Hallo,
I would like to understand how the dot operator works. There are two specific problems:
at Performance Tips · The Julia Language (headline: Consider using views for slicing)
I learned that “…on the left-hand side of an assignment, where array[1:5, :] = ... assigns in-place to that portion of array”. As I understand it, no unnecessary copies are stored in memory.
Now I read here: Functions · The Julia Language that if I use the dot-operator .= :
"If the left-hand side is an array-indexing expression, e.g. X[begin+1:end] .= sin.(Y) , then it translates to broadcast! on a view, e.g. broadcast!(sin, view(X, firstindex(X)+1:lastindex(X)), Y) , so that the left-hand side is updated in-place. "
Now I wonder why the dot near the equal sign in X[begin+1:end] .= sin.(Y) is necessary. Shouldn’t it be updated in-place anyway? What is the advantage of the View in this case?
If I have an expression like: Θ[:,k+1] = K*Θ[:,k]+B
and K is a 10x10 matrix , Θ[:,k] is a 10x1 vector and B is another 10x1 vector.
Can I take advantage of the dot vector in this case?
I can’t use . * because I don’t want a broadcast. So I can’t use @.
Because of the array-indexing expression on the left-hand side the .= seems unnecessary (it’s in-place anyway). And .+ without fusion doesn’t seem to make sense.
Did I get that right?
It would be great if someone could explain this to me
This allocates first a slice Θ[:,k], then the product K*Θ[:,k], then for the sum + B before writing into Θ. Better would be Θ[:,k+1] .= K*view(Θ,:,k) .+ B, the .+ is useful precisely because it can be fused with the .=. Even better would be
Θ[:,k+1] .= B
@views mul!(Θ[:,k+1], K, Θ[:,k], true, true)
In case it wasn’t clear, you absolutely do need the dotted assignment operator here.
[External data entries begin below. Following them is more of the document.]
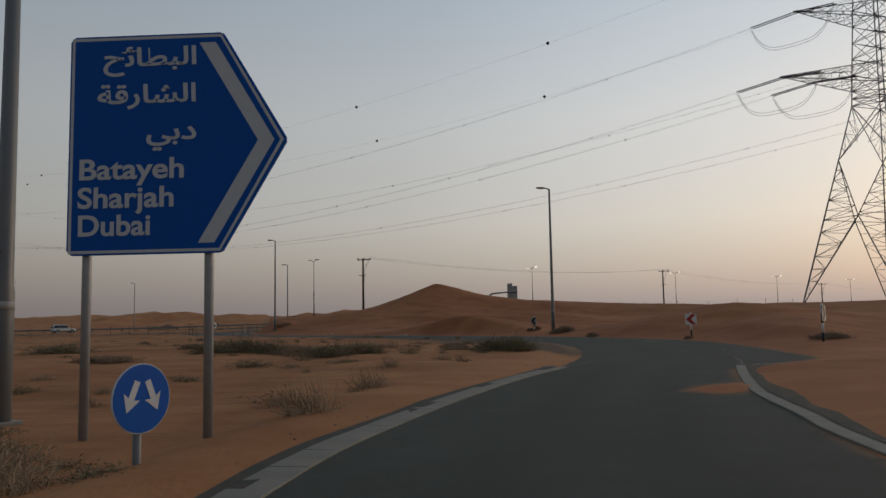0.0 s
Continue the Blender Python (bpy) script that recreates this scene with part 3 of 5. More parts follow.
for start in np.arange(-60, 120, 12.0):
    a, b2 = np.array((-32.7, 197.5)) + np.array((0.765, 0.644)) * start, np.array((-32.7, 197.5)) + np.array((0.765, 0.644)) * (start + 3.0)
    dash = offset(np.array([a, (a + b2) / 2, b2]), 5.2)
    painted("marking_dash", dash, 0.14, WHITE_LINE, "faded white lane dash on the highway", 0.008, 0, lambda x, y: highway_level(along_highway(x, y), 5.2))
painted("marking_short_dash", spline([(10.85, 43.1), (10.97, 42.2), (11.13, 41.2)], 0.5), 0.11, FADED_YELLOW, "short worn pale dash on the slip road", 0.008)
painted("marking_kerb_line", spline([(3.15, 21.0), (3.75, 22.2), (4.6, 24.1)], 0.5), 0.06, WHITE_LINE, "thin faded pale line running on from the kerb", 0.008)
painted("marking_entry_line", spline([(7.7, 20.6), (8.25, 22.1), (8.6, 23.3), (8.9, 24.4)], 0.5), 0.08, WHITE_LINE, "thin faded pale line on the slip road", 0.008)


def tyre_track(line, width, label="pair of faint tyre marks pressed into the dusty shoulder"):
    """Two ruts of pressed sand, laid on the ground along a line."""
    root = thing("tyre_track", (0, 0, 0), label, "tyre track", "tyre tracks", kind="structure")
    for off in (-0.75, 0.75):
        mid = offset(line, off)
        bm = bmesh.new()
        rows = []
        for side in (-1, -0.4, 0.4, 1):
            rows.append([bm.verts.new((x, y, ground_at(x, y) + (0.007 if abs(side) < 1 else 0.004))) for x, y in offset(mid, side * width / 2)])
        for a, b in zip(rows, rows[1:]):
            for k in range(len(a) - 1):
                bm.faces.new((a[k], b[k], b[k + 1], a[k + 1]))
        bmesh.ops.recalc_face_normals(bm, faces=bm.faces[:])
        if bm.faces[0].normal.z < 0:
            bmesh.ops.reverse_faces(bm, faces=bm.faces[:])
        part("rut", bm, TRACK, root)


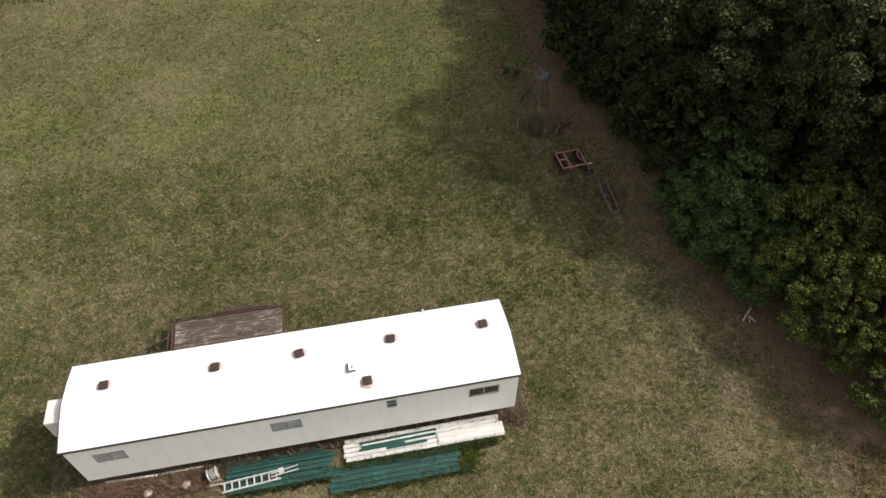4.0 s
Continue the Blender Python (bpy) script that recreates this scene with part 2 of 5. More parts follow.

Without the dot, the values are assigned ‘in-place’ in the variable X. But before that happens, the expression sin.(Y) on the right hand side will create a temporary array. If you want to avoid that temporary array you must dot the entire expression, including the assignment operator.
Without the dot, this
X[begin+1:end] = sin.(Y)
is equivalent to this
temp = sin.(Y) # create temporary array
X[begin+1:end] = temp # assign in-place to X
Thanks a lot macabbott for that really helpful answer!
But I’m still confused about Θ[:,k+1] .= B
I’m not familiar with views. If I don’t assign a copy of B but a view, wouldn’t a subsequent change in Θ then also have to change B? I’ve tried it and seen that it doesn’t happen, but I still don’t understand how this works.
Maybe what you miss is that Θ is only one pointer deep. It owns a continuous block of memory. Or, it’s a mutable container of just numbers, not boxes which contain numbers. We can’t link part of it to B’s memory, all we can do is copy the numbers one by one from B to each overwrite one in Θ. Which is what Θ[:,k+1] = B and Θ[:,k+1] .= B and Θ[:,k+1] .= view(B,:) all do, although the precise chain of functions involved will differ.
Don’t use the @time macro for micro benchmarks, it is not suitable. Install the BenchmarkTools package, read the manual, and then use that. The allocation estimates you get from @time do not tell you what you are looking for.
To be honest, I wonder why @time is in Base. It seems like 99% of the time BenchmarkTools should be used instead. Perhaps it would be better if @time was removed, and then you would have to make a conscious choice when timing code, instead of relying on the built-in default.